Capgemini takes over at the Revenue

Link: Inland Revenue dumps EDS

With the HMCE/Revenue merger on the horizon, it was essential to guarantee continuity of service and minimise disruption, according to Ian Pretty, head of policy and strategy at the Revenue’s Aspire unit.

‘The merger with HMCE, alongside the Gershon efficiency review, means that using IT to deliver business transformation is more important than ever. We need to make sure we’re up and running as soon as possible,’ he told sister website,

Like all government departments, the new HMCE is charged with making 2.5% efficiency savings each year to 2008.

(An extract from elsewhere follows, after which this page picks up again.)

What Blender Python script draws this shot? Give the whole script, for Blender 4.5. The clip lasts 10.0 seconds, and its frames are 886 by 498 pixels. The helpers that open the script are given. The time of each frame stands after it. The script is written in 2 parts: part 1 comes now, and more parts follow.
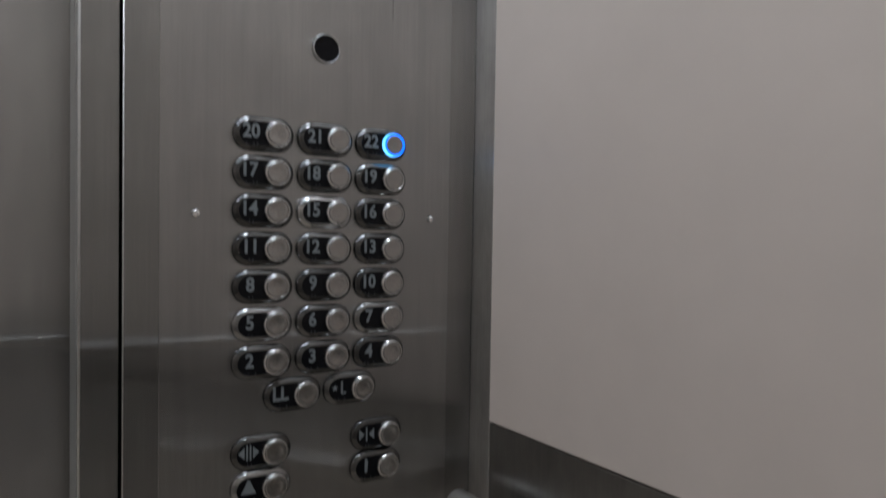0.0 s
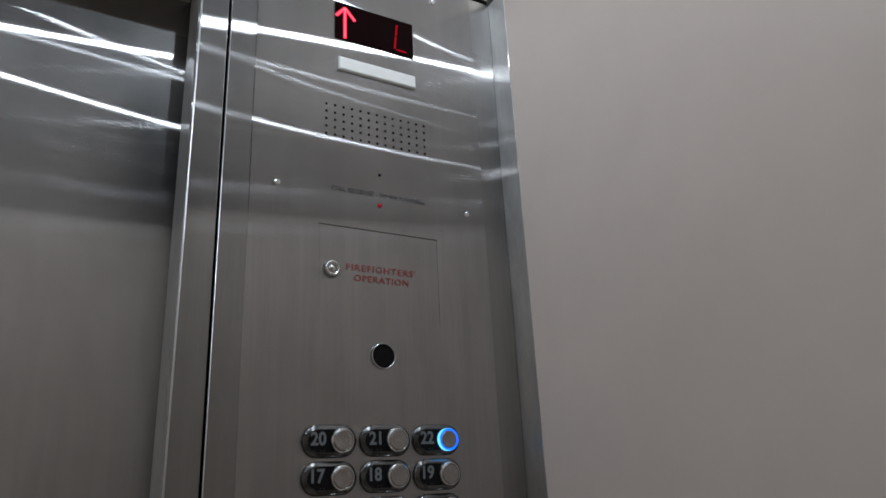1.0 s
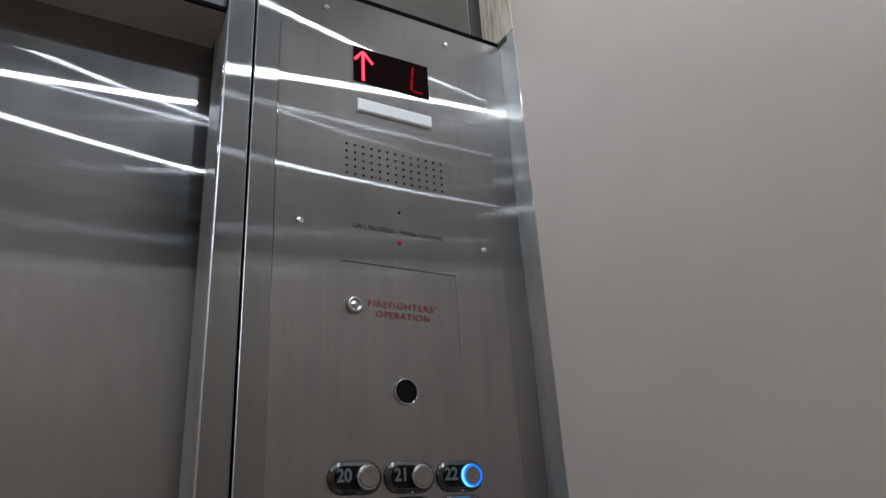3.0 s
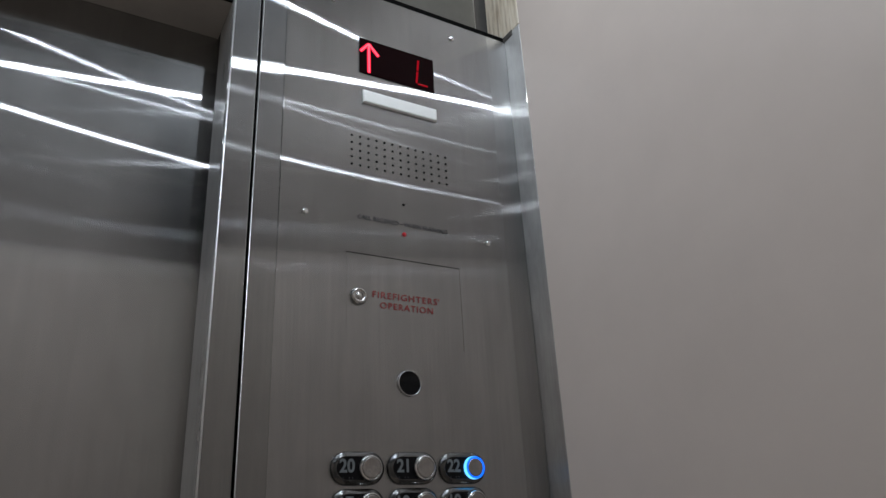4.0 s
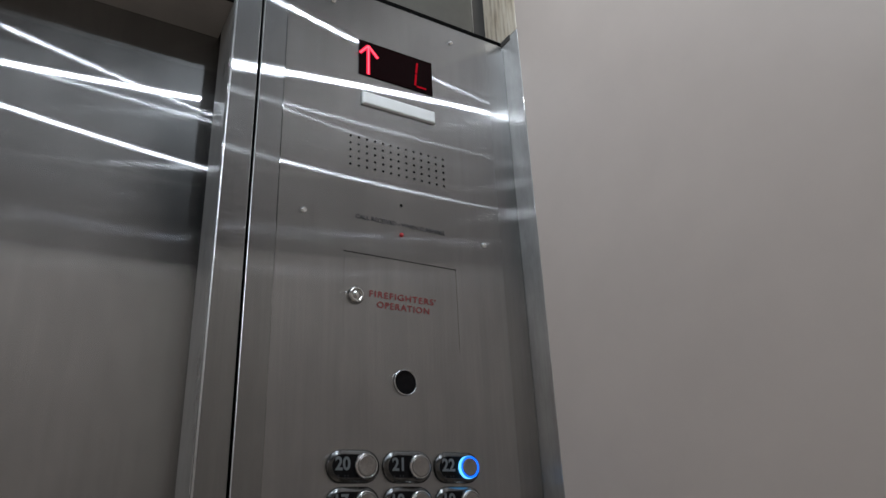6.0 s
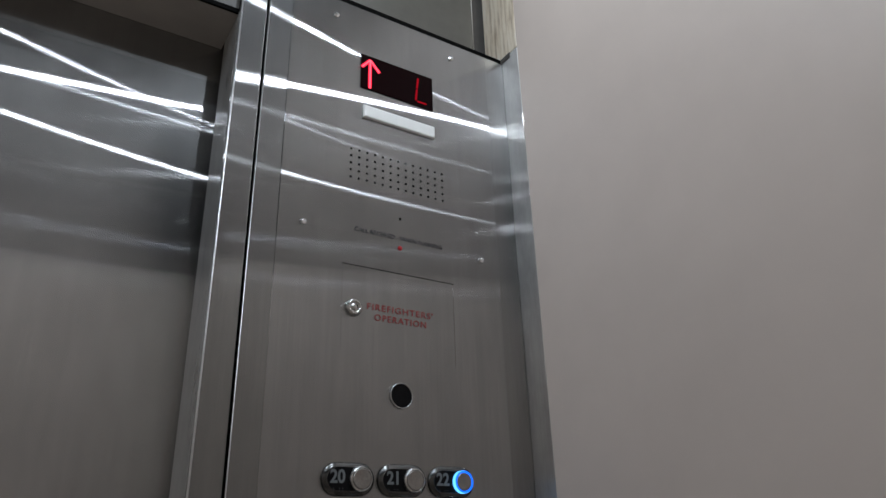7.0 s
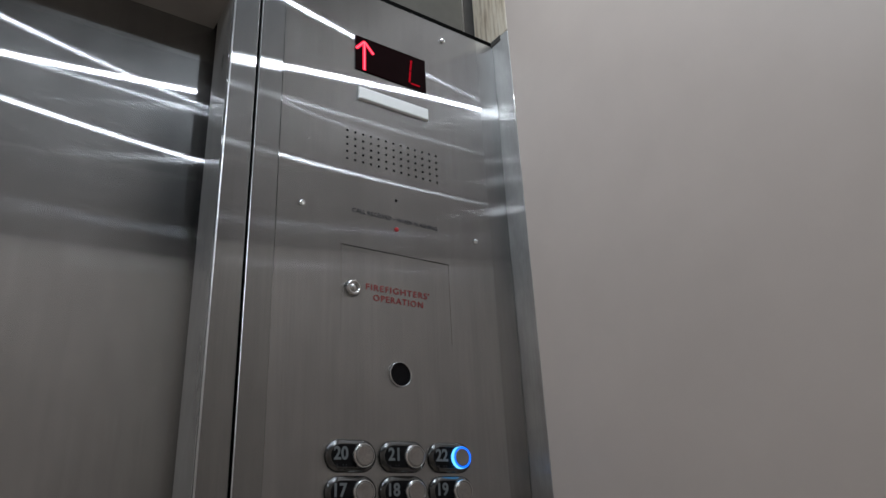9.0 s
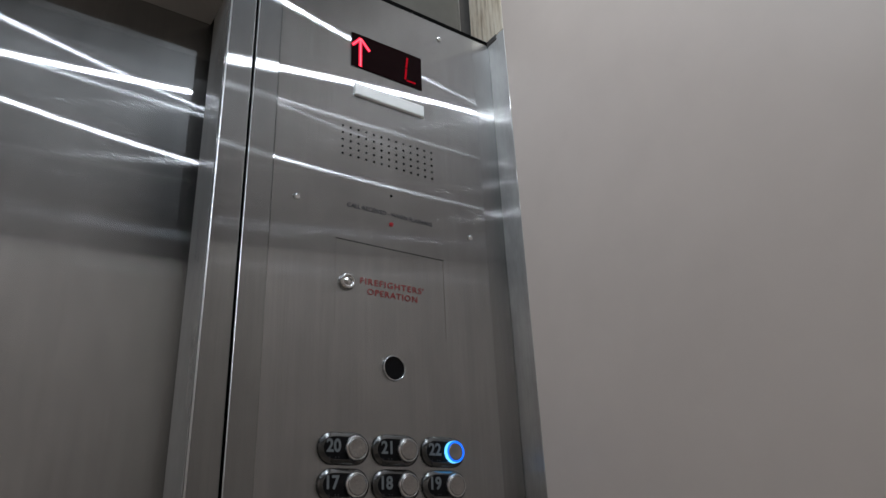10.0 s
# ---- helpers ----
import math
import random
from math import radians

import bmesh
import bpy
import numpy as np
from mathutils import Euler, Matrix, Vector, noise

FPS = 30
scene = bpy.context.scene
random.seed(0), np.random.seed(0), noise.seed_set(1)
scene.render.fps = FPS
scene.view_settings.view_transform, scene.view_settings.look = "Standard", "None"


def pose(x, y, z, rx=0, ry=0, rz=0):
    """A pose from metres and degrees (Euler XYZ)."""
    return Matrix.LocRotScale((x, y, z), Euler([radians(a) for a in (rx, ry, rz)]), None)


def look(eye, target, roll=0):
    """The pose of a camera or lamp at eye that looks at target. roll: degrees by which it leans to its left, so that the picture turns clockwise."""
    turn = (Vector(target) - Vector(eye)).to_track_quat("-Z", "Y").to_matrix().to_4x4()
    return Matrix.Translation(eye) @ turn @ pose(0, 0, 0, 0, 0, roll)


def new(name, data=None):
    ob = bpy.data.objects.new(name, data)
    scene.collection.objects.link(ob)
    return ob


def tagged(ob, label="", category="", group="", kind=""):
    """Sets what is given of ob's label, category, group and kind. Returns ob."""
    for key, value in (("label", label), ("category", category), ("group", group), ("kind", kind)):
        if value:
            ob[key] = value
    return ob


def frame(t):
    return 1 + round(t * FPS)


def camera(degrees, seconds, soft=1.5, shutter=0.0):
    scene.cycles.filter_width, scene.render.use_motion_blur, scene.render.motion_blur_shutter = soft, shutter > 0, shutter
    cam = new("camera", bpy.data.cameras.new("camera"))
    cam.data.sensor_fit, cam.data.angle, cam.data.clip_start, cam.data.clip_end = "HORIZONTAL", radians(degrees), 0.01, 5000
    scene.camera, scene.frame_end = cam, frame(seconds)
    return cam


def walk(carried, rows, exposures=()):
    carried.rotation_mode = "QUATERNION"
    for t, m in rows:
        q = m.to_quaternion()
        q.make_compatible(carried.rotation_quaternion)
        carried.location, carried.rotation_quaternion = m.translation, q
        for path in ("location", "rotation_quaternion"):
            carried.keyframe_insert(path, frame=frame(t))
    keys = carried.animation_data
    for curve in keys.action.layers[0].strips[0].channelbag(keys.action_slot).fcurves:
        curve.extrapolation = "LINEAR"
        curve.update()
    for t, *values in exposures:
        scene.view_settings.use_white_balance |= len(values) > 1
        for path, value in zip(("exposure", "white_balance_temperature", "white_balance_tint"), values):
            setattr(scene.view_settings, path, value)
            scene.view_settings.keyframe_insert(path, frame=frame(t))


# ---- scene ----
cam = camera(65.0, 10.0, 1.5, 0.2)
PATH = [
    (0, (-0.356, -0.807, 1.199), (0.718, 0.879, 1.146), 0.9),
    (0.1, (-0.384, -0.805, 1.211), (0.732, 0.854, 1.267), 0.6),
    (0.2, (-0.379, -0.823, 1.226), (0.705, 0.848, 1.404), 0.1),
    (0.3, (-0.391, -0.83, 1.236), (0.686, 0.834, 1.502), -0.7),
    (0.4, (-0.391, -0.834, 1.236), (0.655, 0.837, 1.574), -0.8),
    (0.5, (-0.381, -0.85, 1.241), (0.622, 0.832, 1.645), -1.7),
    (0.6, (-0.395, -0.848, 1.241), (0.615, 0.807, 1.733), -1.8),
    (0.8, (-0.409, -0.85, 1.244), (0.581, 0.786, 1.829), -2.5),
    (1, (-0.425, -0.859, 1.249), (0.544, 0.768, 1.892), -2.8),
    (1.5, (-0.443, -0.857, 1.248), (0.51, 0.749, 1.962), -3.1),
    (2, (-0.441, -0.862, 1.239), (0.488, 0.741, 1.992), -3.4),
    (2.5, (-0.446, -0.858, 1.237), (0.488, 0.751, 1.971), -3.6),
    (3, (-0.456, -0.853, 1.24), (0.499, 0.736, 1.991), -3.6),
    (4.5, (-0.461, -0.843, 1.227), (0.498, 0.743, 1.977), -2.8),
    (5, (-0.458, -0.847, 1.228), (0.511, 0.732, 1.982), -2.7),
    (5.5, (-0.462, -0.843, 1.221), (0.509, 0.732, 1.98), -2.9),
    (7, (-0.482, -0.841, 1.219), (0.51, 0.699, 2.022), -1.8),
    (7.5, (-0.476, -0.837, 1.214), (0.51, 0.695, 2.038), -2.1),
    (8, (-0.48, -0.83, 1.207), (0.519, 0.719, 1.982), -2.9),
    (8.5, (-0.513, -0.827, 1.221), (0.539, 0.703, 1.963), -3.0),
    (9, (-0.521, -0.831, 1.213), (0.55, 0.681, 1.966), -2.8),
    (9.5, (-0.518, -0.835, 1.198), (0.554, 0.672, 1.959), -2.4),
    (10, (-0.514, -0.829, 1.194), (0.557, 0.672, 1.968), -2.6),
]
walk(cam, [(t, look(eye, target, roll)) for t, eye, target, roll in PATH], [(0.0, 0.7), (0.4, 0.42), (1.0, 0.15), (10.0, 0.15)])
# ---- world and exposure ----
world = bpy.data.worlds.new("cab_dark")
world.use_nodes = True
world.node_tree.nodes["Background"].inputs[0].default_value = (0.02, 0.02, 0.02, 1)
world.node_tree.nodes["Background"].inputs[1].default_value = 0.2
scene.world = world

CX, YF = -0.0185, 0.0          # centre line of the operating panel, plane of the front return
WALL_X = 0.207                 # right-hand wall
LEFT_X, BACK_Y = -1.49, -1.52  # the other two walls
CEIL_Z = 2.55
STRIP_Y = -0.047               # where the white wall panel meets the steel corner strip
HEAD_Z = 2.08                  # top of door opening and of the return panel
DOOR_Y = 0.107                 # door leaf, sliding behind the jamb
JAMB_Y = 0.084                 # back edge of the jamb
DOOR_HEAD_Z = 1.984
JAMB_X = -0.288
PX0, PX1 = -0.2105, 0.1655      # faceplate of the operating panel
FACE = -0.003
LEDGE_Z = 0.939                # lower edge of the white wall panel


# ---- materials ----
def nodes_of(name):
    m = bpy.data.materials.new(name)
    m.use_nodes = True
    nt = m.node_tree
    nt.nodes.clear()
    out = nt.nodes.new("ShaderNodeOutputMaterial")
    return m, nt, out


def stretched_noise(nt, scale_vec, scale, detail=4.0, rough=0.6):
    tc = nt.nodes.new("ShaderNodeNewGeometry")
    mp = nt.nodes.new("ShaderNodeMapping")
    mp.inputs["Scale"].default_value = scale_vec
    nz = nt.nodes.new("ShaderNodeTexNoise")
    nz.inputs["Scale"].default_value = scale
    nz.inputs["Detail"].default_value = detail
    nz.inputs["Roughness"].default_value = rough
    nt.links.new(tc.outputs["Position"], mp.inputs["Vector"])
    nt.links.new(mp.outputs["Vector"], nz.inputs["Vector"])
    return nz.outputs["Fac"]


def ramp(nt, fac, stops):
    r = nt.nodes.new("ShaderNodeValToRGB")
    r.color_ramp.elements[0].position, r.color_ramp.elements[1].position = stops[0][0], stops[-1][0]
    r.color_ramp.elements[0].color, r.color_ramp.elements[1].color = stops[0][1], stops[-1][1]
    for pos, col in stops[1:-1]:
        r.color_ramp.elements.new(pos).color = col
    nt.links.new(fac, r.inputs["Fac"])
    return r.outputs["Color"]


def grey(v, warm=0.0):
    return (v * (1 + warm), v, v * (1 - warm), 1)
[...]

Achieving this will mean using IT to drive down costs while increasing the amount of revenue collected, said Pretty.

Former mmO2 chairman David Varney has been handed the task of merging HMCE and the Revenue. The appointment of a chief information officer to oversee the systems integration is expected soon.

The Revenue set up four teams to oversee the handover, examining issues around personnel, contractual arrangements, ongoing projects and contract governance.

Eric Woods, government practice director at analyst firm Ovum, suggested that getting human resources issues ironed out in advance would be a crucial factor in ensuring a smooth transition.

‘With around 3,000 [employees] involved, it is important to have the key people in place. Managing that transition is a big test,’ he said.

Capgemini takes charge of 73,000 desktops, 200 systems, 20 ICL mainframes, and 177 IBM and HP Unix servers.

The NIRS2 National Insurance system will continue to be run by Accenture until early next year, at which time it is expected to become part of the Aspire contract.